1. There Is No Single Way to Analyse Demand
Most people default to market size. Total addressable market, done. But that's one lens out of many. In practice, demand analysis can go in multiple directions: addressable segments, penetration rates, customer categories, competitor density, growth trajectory or USP positioning. What I've come to appreciate at KMEC is how we sit together as a team before a project begins. Everyone brings their assumptions, their angle, their read on the business. No two consultants start from the same point, and that's not a flaw. The strength is in what comes out of that conversation, not in everyone arriving at the same answer.
2. The Best Businesses Are Not Always the Most Innovative
This one surprises people. We're mostly drawn to the disruptive, the breakthrough, the new. But across the projects I've worked on, the businesses that perform consistently are often the ones that simply execute better. Better service, tighter distribution, stronger client relationships, faster turnaround. It's not a glamorous observation, but execution outperforms innovation more often than the narrative suggests. If you're only looking for novelty in a feasibility study, you're likely missing the more important story.
3. Small Assumptions Create Large Differences in Outcomes
This became clear early. Two consultants working on the same business can produce very different projections, not because one is wrong, but because their starting assumptions diverge. A slight variation in growth rate, a different read on customer conversion, a different view on cost absorption, and by year three the numbers look like two separate businesses. The model is only as honest as the assumptions feeding it. Which is why the assumptions conversation almost always matters more than the model itself.

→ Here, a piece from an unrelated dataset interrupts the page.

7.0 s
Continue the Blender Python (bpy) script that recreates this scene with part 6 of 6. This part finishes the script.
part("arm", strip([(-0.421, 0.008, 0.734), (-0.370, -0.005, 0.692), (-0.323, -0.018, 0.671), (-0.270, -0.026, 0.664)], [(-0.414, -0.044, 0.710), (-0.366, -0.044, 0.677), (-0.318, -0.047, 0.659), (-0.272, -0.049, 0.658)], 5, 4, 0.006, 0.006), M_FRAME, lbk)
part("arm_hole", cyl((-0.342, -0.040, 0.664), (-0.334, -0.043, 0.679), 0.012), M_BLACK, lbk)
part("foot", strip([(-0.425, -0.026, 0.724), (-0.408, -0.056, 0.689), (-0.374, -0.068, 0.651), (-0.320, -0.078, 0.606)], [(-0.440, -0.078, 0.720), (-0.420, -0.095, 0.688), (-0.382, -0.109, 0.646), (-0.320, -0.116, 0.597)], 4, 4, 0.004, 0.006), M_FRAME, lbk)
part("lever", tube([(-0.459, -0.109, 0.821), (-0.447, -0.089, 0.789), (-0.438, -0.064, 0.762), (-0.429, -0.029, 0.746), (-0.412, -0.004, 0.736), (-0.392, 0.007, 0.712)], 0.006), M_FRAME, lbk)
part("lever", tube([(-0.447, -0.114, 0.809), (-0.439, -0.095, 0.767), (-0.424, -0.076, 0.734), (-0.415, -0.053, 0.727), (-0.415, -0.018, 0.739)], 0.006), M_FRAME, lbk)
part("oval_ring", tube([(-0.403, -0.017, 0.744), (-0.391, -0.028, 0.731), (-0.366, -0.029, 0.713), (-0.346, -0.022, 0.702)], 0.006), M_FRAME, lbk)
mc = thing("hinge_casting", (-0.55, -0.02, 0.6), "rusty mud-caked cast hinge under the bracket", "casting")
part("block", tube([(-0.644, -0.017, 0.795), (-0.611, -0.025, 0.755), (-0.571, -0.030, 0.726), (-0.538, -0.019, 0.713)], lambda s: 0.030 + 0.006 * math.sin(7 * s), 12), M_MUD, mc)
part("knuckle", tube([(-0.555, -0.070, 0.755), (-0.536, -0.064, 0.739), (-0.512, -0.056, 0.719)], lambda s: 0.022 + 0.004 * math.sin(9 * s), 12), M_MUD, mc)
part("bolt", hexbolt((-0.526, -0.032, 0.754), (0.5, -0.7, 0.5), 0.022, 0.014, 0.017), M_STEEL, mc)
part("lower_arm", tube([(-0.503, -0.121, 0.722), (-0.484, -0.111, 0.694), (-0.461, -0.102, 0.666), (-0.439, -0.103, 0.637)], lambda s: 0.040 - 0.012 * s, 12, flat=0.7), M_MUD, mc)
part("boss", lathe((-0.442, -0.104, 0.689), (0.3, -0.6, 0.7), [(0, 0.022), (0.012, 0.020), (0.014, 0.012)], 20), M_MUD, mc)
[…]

4. The Hardest Question Has Nothing to Do with the model
People assume the hard part of a business plan is the financial model. It isn't. The hard part is answering: why will customers choose you? Everything else follows from that. The spreadsheet comes after the thinking, not before it. In client-facing work, this is where most of the real friction lives. Owners often know their numbers well but struggle to articulate their competitive position in a way that holds up under pressure. Helping them work through that is where the advisory value actually sits.
5. Most Decisions Are Trade-offs, Not Answers
Growth versus profitability. Cost versus quality. Speed versus certainty. Flexibility versus efficiency. These aren't problems to solve cleanly. They are tensions to navigate. A large part of consulting, especially at the advisory level, is helping clients understand what they are actually choosing between. There is rarely a perfect answer. There is usually a more informed one.

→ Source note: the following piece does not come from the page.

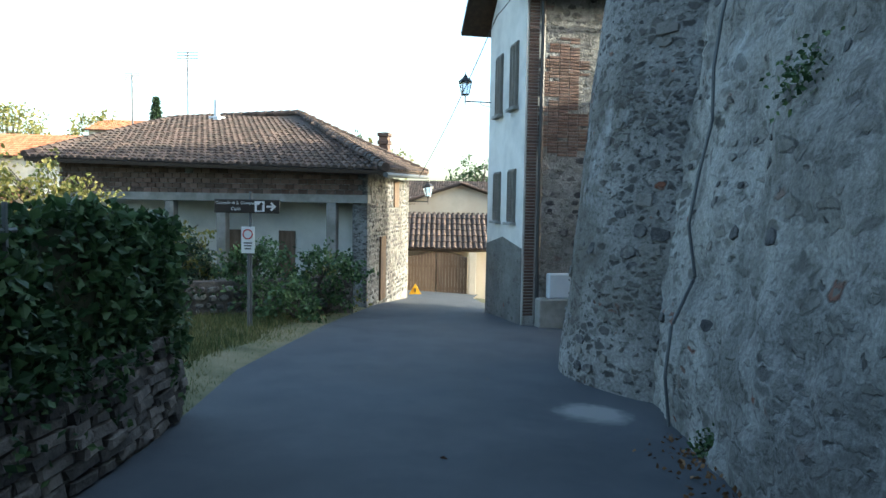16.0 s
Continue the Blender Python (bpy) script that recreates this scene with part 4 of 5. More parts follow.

One more that cuts across all the above: data helps, but context explains. Two companies can show similar numbers and live in completely different realities. The numbers tell you what happened. Context tells you why. Without that why, the analysis is incomplete, no matter how clean the model looks.
One year, multiple industries, dozens of conversations with business owners, operators, and decision-makers. The clearest thing I can say is this:
It's never just the numbers. It's what led to those numbers.